### TASK OBJECTIVE
Copy the records below exactly, leaving out every picture.

Rows from a dataset of clips and code
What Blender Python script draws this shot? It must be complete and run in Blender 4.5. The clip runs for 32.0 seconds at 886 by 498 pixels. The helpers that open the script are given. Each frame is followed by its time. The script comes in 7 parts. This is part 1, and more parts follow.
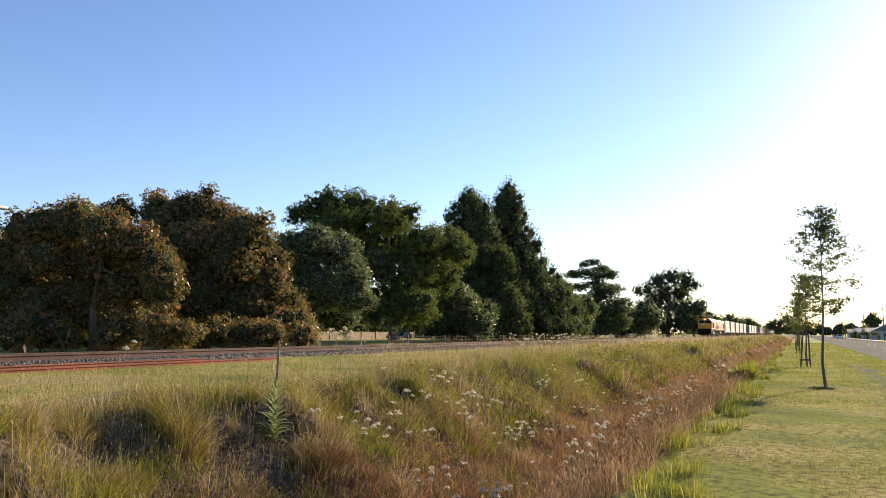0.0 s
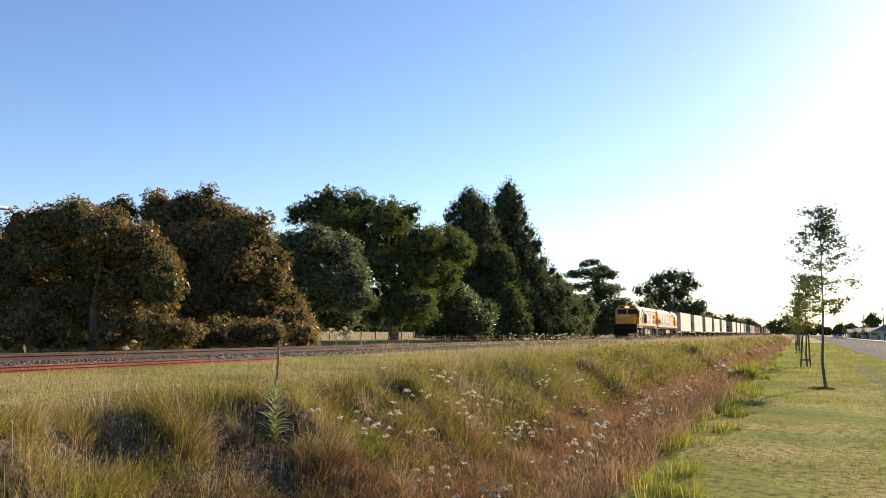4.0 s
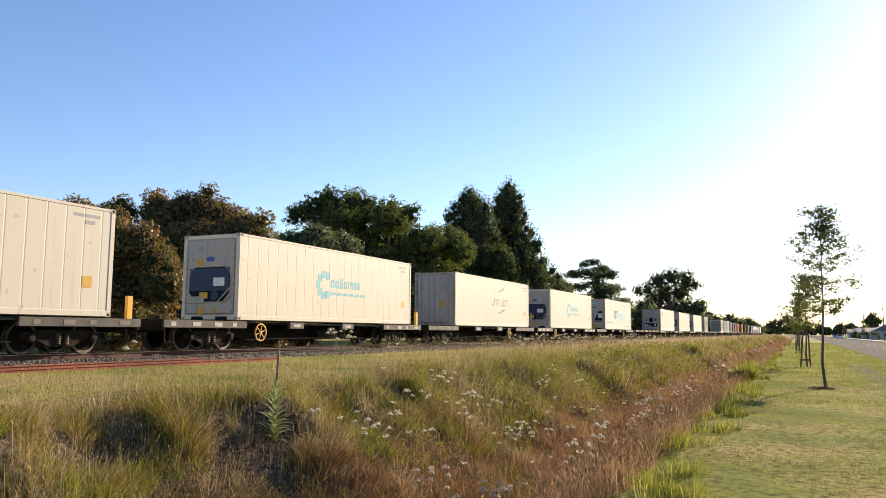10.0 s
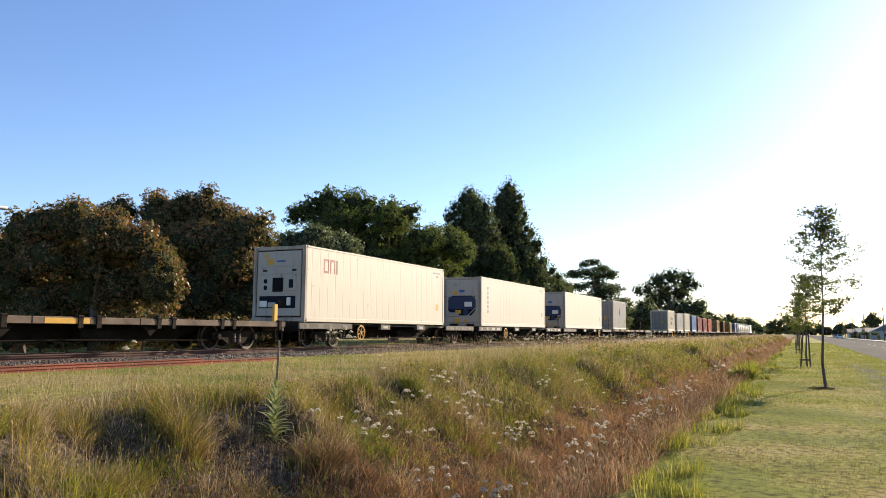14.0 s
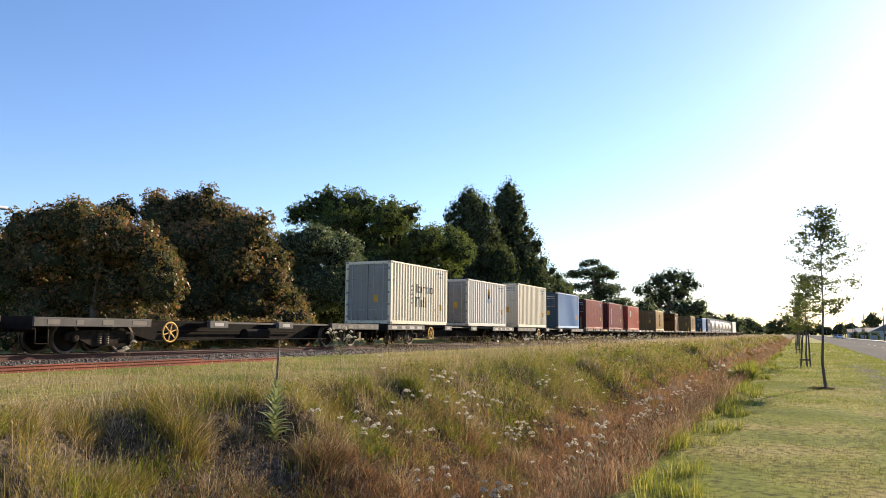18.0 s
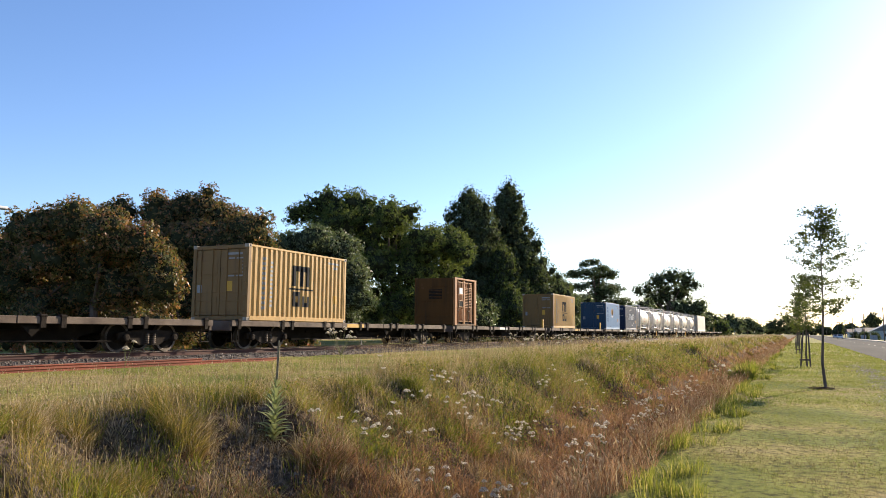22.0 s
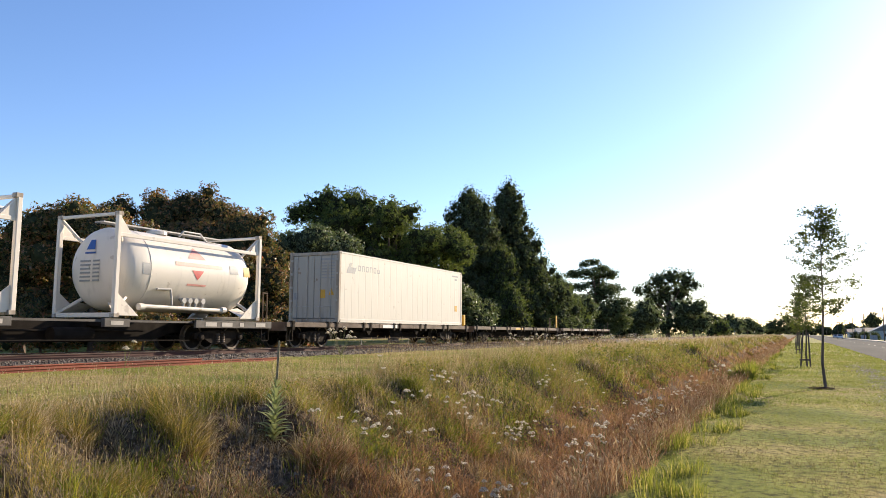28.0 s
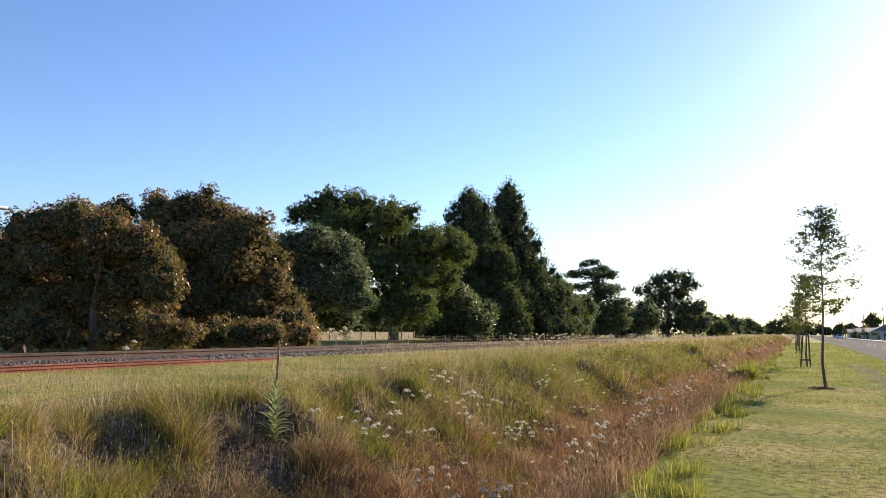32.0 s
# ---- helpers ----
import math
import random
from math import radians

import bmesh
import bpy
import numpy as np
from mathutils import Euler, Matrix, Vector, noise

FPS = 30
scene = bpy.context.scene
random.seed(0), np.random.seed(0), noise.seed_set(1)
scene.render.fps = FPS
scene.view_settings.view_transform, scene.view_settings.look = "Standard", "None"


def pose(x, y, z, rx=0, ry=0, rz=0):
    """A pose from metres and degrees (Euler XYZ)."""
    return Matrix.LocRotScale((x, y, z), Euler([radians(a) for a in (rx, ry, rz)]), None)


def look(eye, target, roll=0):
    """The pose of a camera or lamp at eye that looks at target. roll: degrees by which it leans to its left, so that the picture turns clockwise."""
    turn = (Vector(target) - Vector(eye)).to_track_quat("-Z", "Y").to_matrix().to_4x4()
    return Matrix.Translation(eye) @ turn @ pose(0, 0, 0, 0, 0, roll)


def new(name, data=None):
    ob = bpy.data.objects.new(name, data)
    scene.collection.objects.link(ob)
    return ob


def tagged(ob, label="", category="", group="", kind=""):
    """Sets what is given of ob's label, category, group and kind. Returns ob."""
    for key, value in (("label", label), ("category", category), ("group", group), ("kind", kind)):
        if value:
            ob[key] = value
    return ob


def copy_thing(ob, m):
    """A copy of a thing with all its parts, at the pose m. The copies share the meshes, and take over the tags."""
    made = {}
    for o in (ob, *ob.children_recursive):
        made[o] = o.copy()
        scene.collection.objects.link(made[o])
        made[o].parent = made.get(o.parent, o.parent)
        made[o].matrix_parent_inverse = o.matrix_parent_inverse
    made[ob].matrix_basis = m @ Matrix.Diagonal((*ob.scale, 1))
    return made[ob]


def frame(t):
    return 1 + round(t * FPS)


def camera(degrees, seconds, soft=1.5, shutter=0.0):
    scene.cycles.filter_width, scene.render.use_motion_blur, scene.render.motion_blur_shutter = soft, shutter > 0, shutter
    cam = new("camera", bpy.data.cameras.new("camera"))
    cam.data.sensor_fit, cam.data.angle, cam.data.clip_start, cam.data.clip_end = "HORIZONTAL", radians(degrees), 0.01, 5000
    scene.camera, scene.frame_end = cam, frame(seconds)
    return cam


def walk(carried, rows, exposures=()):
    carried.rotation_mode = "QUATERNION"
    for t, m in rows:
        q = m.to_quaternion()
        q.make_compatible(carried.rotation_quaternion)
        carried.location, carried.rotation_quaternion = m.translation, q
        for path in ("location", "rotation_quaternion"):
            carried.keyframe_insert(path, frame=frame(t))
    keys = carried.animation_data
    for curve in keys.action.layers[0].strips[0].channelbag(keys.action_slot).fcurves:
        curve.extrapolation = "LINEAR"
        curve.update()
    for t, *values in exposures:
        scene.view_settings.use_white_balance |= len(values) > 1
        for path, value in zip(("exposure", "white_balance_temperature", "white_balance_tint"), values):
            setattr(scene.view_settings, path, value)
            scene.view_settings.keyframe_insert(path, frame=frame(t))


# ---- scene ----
# The plan: y runs along the railway, x to the east, the lawn lies at z = 0.
EYE_Z, RAIL_Z, TRACK_X = 1.5, 0.85, -17.82
SUN_TURN, SUN_UP = 17.0, 19.0

# ---- camera ----
cam = camera(61.15, 32.0, soft=0.8)
view = pose(0, 0, EYE_Z, 96.27, 0, 25.31) @ pose(0, 0, 0, 0, 0, 0.415)
# the clip's white balance cools a little while the train passes
walk(cam, [(0, view), (32, view)], [(0, 1.22, 6950, 10), (9, 1.22, 6950, 10), (16.5, 1.22, 6520, 10), (32, 1.22, 6480, 10)])

# ---- light ----
world = bpy.data.worlds.new("sky")
scene.world = world
world.use_nodes = True
wn, wl = world.node_tree.nodes, world.node_tree.links
sky = wn.new("ShaderNodeTexSky")
sky.sky_type, sky.sun_disc = "NISHITA", False
sky.sun_elevation, sky.sun_rotation = radians(SUN_UP), radians(SUN_TURN)
sky.air_density, sky.dust_density, sky.ozone_density = 1.0, 0.24, 1.8
rich = wn.new("ShaderNodeMixRGB")
rich.blend_type, rich.inputs[0].default_value = "MULTIPLY", 1.0
rich.inputs[2].default_value = (0.95, 0.99, 1.21, 1)
clear = wn.new("ShaderNodeHueSaturation")
clear.inputs["Saturation"].default_value = 1.08
wl.new(sky.outputs[0], clear.inputs["Color"])
wl.new(clear.outputs[0], rich.inputs[1])
wl.new(rich.outputs[0], wn["Background"].inputs[0])
wn["Background"].inputs[1].default_value = 0.08
sun = new("sun", bpy.data.lights.new("sun", "SUN"))
sun.data.energy, sun.data.angle, sun.data.color = 5.0, radians(0.55), (1.0, 0.845, 0.65)
_a, _e = radians(SUN_TURN), radians(SUN_UP)
sun.matrix_world = look((300 * math.sin(_a) * math.cos(_e), 300 * math.cos(_a) * math.cos(_e), 300 * math.sin(_e)), (0, 0, 0))


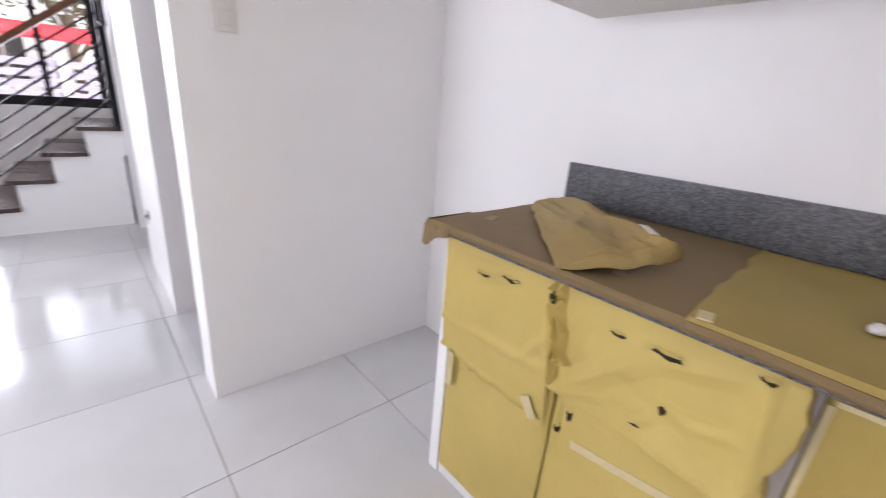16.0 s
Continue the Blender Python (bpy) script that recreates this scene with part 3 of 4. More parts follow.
# ---- ceiling lights ----
for x, y in ((-0.984, 3.97), (-0.983, 5.69), (1.276, 5.77), (1.276, 3.97), (-1.64, 4.93)):
    ob = thing("downlight", "unlit round white recessed ceiling downlight", "downlight", "recessed ceiling downlights", (x, y, ZC))
    bm = bmesh.new()
    cyl(bm, (x, y, ZC - 0.004), 0.052, 0.008, "Z", 32, 0.056)
    part("trim_ring", bm, PLASTIC, ob, "", True)
    bm = bmesh.new()
    cyl(bm, (x, y, ZC - 0.0085), 0.040, 0.003, "Z", 32)
    part("diffuser", bm, WHITE_STRIP, ob, "matt white diffuser")
for x, y, z in ((0.41, 3.30, ZC), (0.13, 4.90, TZ)):
    ob = thing("ceiling_bulb", "unlit bulb in a white ceiling lampholder", "lamp", "bare ceiling bulbs", (x, y, z))
    bm = bmesh.new()
    cyl(bm, (x, y, z - 0.008), 0.048, 0.016, "Z", 28, 0.052)
    cyl(bm, (x, y, z - 0.026), 0.022, 0.022, "Z", 24, 0.026)
    part("lampholder", bm, PLASTIC, ob, "", True)
    bm = bmesh.new()
    cyl(bm, (x, y, z - 0.045), 0.014, 0.02, "Z", 20)
    bmesh.ops.create_uvsphere(bm, u_segments=20, v_segments=12, radius=0.024, matrix=Matrix.Translation((x, y, z - 0.072)) @ Matrix.Diagonal((1, 1, 1.35, 1)))
    part("bulb", bm, PLATE, ob, "grey glass bulb", True)


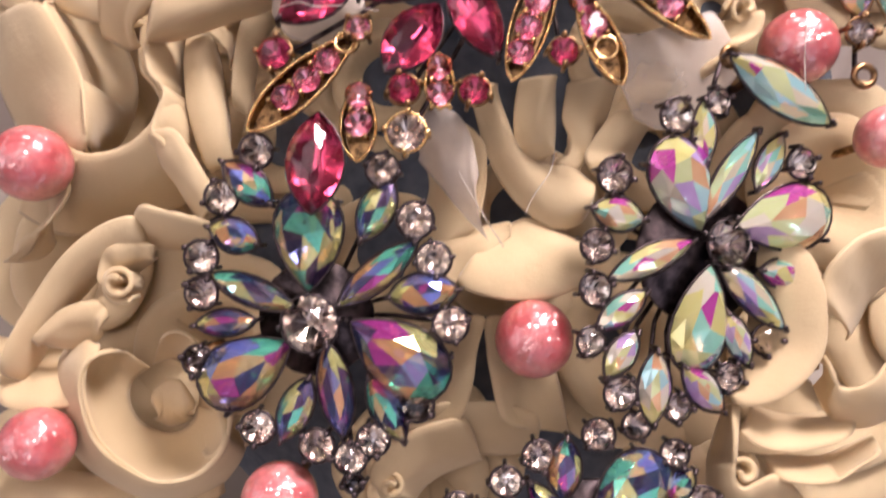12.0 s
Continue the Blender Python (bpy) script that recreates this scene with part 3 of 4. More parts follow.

### SOLVED PROBLEM
What Blender Python script draws this shot? It must be complete and run in Blender 4.5. The clip runs for 32.0 seconds at 886 by 498 pixels. The helpers that open the script are given. Each frame is followed by its time. The script comes in 7 parts. This is part 1, and more parts follow.
0.0 s
4.0 s
10.0 s
14.0 s
18.0 s
22.0 s
28.0 s
32.0 s
# ---- helpers ----
import math
import random
from math import radians

import bmesh
import bpy
import numpy as np
from mathutils import Euler, Matrix, Vector, noise

FPS = 30
scene = bpy.context.scene
random.seed(0), np.random.seed(0), noise.seed_set(1)
scene.render.fps = FPS
scene.view_settings.view_transform, scene.view_settings.look = "Standard", "None"


def pose(x, y, z, rx=0, ry=0, rz=0):
    """A pose from metres and degrees (Euler XYZ)."""
    return Matrix.LocRotScale((x, y, z), Euler([radians(a) for a in (rx, ry, rz)]), None)


def look(eye, target, roll=0):
    """The pose of a camera or lamp at eye that looks at target. roll: degrees by which it leans to its left, so that the picture turns clockwise."""
    turn = (Vector(target) - Vector(eye)).to_track_quat("-Z", "Y").to_matrix().to_4x4()
    return Matrix.Translation(eye) @ turn @ pose(0, 0, 0, 0, 0, roll)


def new(name, data=None):
    ob = bpy.data.objects.new(name, data)
    scene.collection.objects.link(ob)
    return ob


def tagged(ob, label="", category="", group="", kind=""):
    """Sets what is given of ob's label, category, group and kind. Returns ob."""
    for key, value in (("label", label), ("category", category), ("group", group), ("kind", kind)):
        if value:
            ob[key] = value
    return ob


def copy_thing(ob, m):
    """A copy of a thing with all its parts, at the pose m. The copies share the meshes, and take over the tags."""
    made = {}
    for o in (ob, *ob.children_recursive):
        made[o] = o.copy()
        scene.collection.objects.link(made[o])
        made[o].parent = made.get(o.parent, o.parent)
        made[o].matrix_parent_inverse = o.matrix_parent_inverse
    made[ob].matrix_basis = m @ Matrix.Diagonal((*ob.scale, 1))
    return made[ob]


def frame(t):
    return 1 + round(t * FPS)


def camera(degrees, seconds, soft=1.5, shutter=0.0):
    scene.cycles.filter_width, scene.render.use_motion_blur, scene.render.motion_blur_shutter = soft, shutter > 0, shutter
    cam = new("camera", bpy.data.cameras.new("camera"))
    cam.data.sensor_fit, cam.data.angle, cam.data.clip_start, cam.data.clip_end = "HORIZONTAL", radians(degrees), 0.01, 5000
    scene.camera, scene.frame_end = cam, frame(seconds)
    return cam


def walk(carried, rows, exposures=()):
    carried.rotation_mode = "QUATERNION"
    for t, m in rows:
        q = m.to_quaternion()
        q.make_compatible(carried.rotation_quaternion)
        carried.location, carried.rotation_quaternion = m.translation, q
        for path in ("location", "rotation_quaternion"):
            carried.keyframe_insert(path, frame=frame(t))
    keys = carried.animation_data
    for curve in keys.action.layers[0].strips[0].channelbag(keys.action_slot).fcurves:
        curve.extrapolation = "LINEAR"
        curve.update()
    for t, *values in exposures:
        scene.view_settings.use_white_balance |= len(values) > 1
        for path, value in zip(("exposure", "white_balance_temperature", "white_balance_tint"), values):
            setattr(scene.view_settings, path, value)
            scene.view_settings.keyframe_insert(path, frame=frame(t))


# ---- scene ----
# The plan: y runs along the railway, x to the east, the lawn lies at z = 0.
EYE_Z, RAIL_Z, TRACK_X = 1.5, 0.85, -17.82
SUN_TURN, SUN_UP = 17.0, 19.0

# ---- camera ----
cam = camera(61.15, 32.0, soft=0.8)
view = pose(0, 0, EYE_Z, 96.27, 0, 25.31) @ pose(0, 0, 0, 0, 0, 0.415)
# the clip's white balance cools a little while the train passes
walk(cam, [(0, view), (32, view)], [(0, 1.22, 6950, 10), (9, 1.22, 6950, 10), (16.5, 1.22, 6520, 10), (32, 1.22, 6480, 10)])

# ---- light ----
world = bpy.data.worlds.new("sky")
scene.world = world
world.use_nodes = True
wn, wl = world.node_tree.nodes, world.node_tree.links
sky = wn.new("ShaderNodeTexSky")
sky.sky_type, sky.sun_disc = "NISHITA", False
sky.sun_elevation, sky.sun_rotation = radians(SUN_UP), radians(SUN_TURN)
sky.air_density, sky.dust_density, sky.ozone_density = 1.0, 0.24, 1.8
rich = wn.new("ShaderNodeMixRGB")
rich.blend_type, rich.inputs[0].default_value = "MULTIPLY", 1.0
rich.inputs[2].default_value = (0.95, 0.99, 1.21, 1)
clear = wn.new("ShaderNodeHueSaturation")
clear.inputs["Saturation"].default_value = 1.08
wl.new(sky.outputs[0], clear.inputs["Color"])
wl.new(clear.outputs[0], rich.inputs[1])
wl.new(rich.outputs[0], wn["Background"].inputs[0])
wn["Background"].inputs[1].default_value = 0.08
sun = new("sun", bpy.data.lights.new("sun", "SUN"))
sun.data.energy, sun.data.angle, sun.data.color = 5.0, radians(0.55), (1.0, 0.845, 0.65)
_a, _e = radians(SUN_TURN), radians(SUN_UP)
sun.matrix_world = look((300 * math.sin(_a) * math.cos(_e), 300 * math.cos(_a) * math.cos(_e), 300 * math.sin(_e)), (0, 0, 0))


16.0 s
Continue the Blender Python (bpy) script that recreates this scene with part 3 of 4. More parts follow.
# ---- ceiling lights ----
for x, y in ((-0.984, 3.97), (-0.983, 5.69), (1.276, 5.77), (1.276, 3.97), (-1.64, 4.93)):
    ob = thing("downlight", "unlit round white recessed ceiling downlight", "downlight", "recessed ceiling downlights", (x, y, ZC))
    bm = bmesh.new()
    cyl(bm, (x, y, ZC - 0.004), 0.052, 0.008, "Z", 32, 0.056)
    part("trim_ring", bm, PLASTIC, ob, "", True)
    bm = bmesh.new()
    cyl(bm, (x, y, ZC - 0.0085), 0.040, 0.003, "Z", 32)
    part("diffuser", bm, WHITE_STRIP, ob, "matt white diffuser")
for x, y, z in ((0.41, 3.30, ZC), (0.13, 4.90, TZ)):
    ob = thing("ceiling_bulb", "unlit bulb in a white ceiling lampholder", "lamp", "bare ceiling bulbs", (x, y, z))
    bm = bmesh.new()
    cyl(bm, (x, y, z - 0.008), 0.048, 0.016, "Z", 28, 0.052)
    cyl(bm, (x, y, z - 0.026), 0.022, 0.022, "Z", 24, 0.026)
    part("lampholder", bm, PLASTIC, ob, "", True)
    bm = bmesh.new()
    cyl(bm, (x, y, z - 0.045), 0.014, 0.02, "Z", 20)
    bmesh.ops.create_uvsphere(bm, u_segments=20, v_segments=12, radius=0.024, matrix=Matrix.Translation((x, y, z - 0.072)) @ Matrix.Diagonal((1, 1, 1.35, 1)))
    part("bulb", bm, PLATE, ob, "grey glass bulb", True)


12.0 s
Continue the Blender Python (bpy) script that recreates this scene with part 3 of 4. More parts follow.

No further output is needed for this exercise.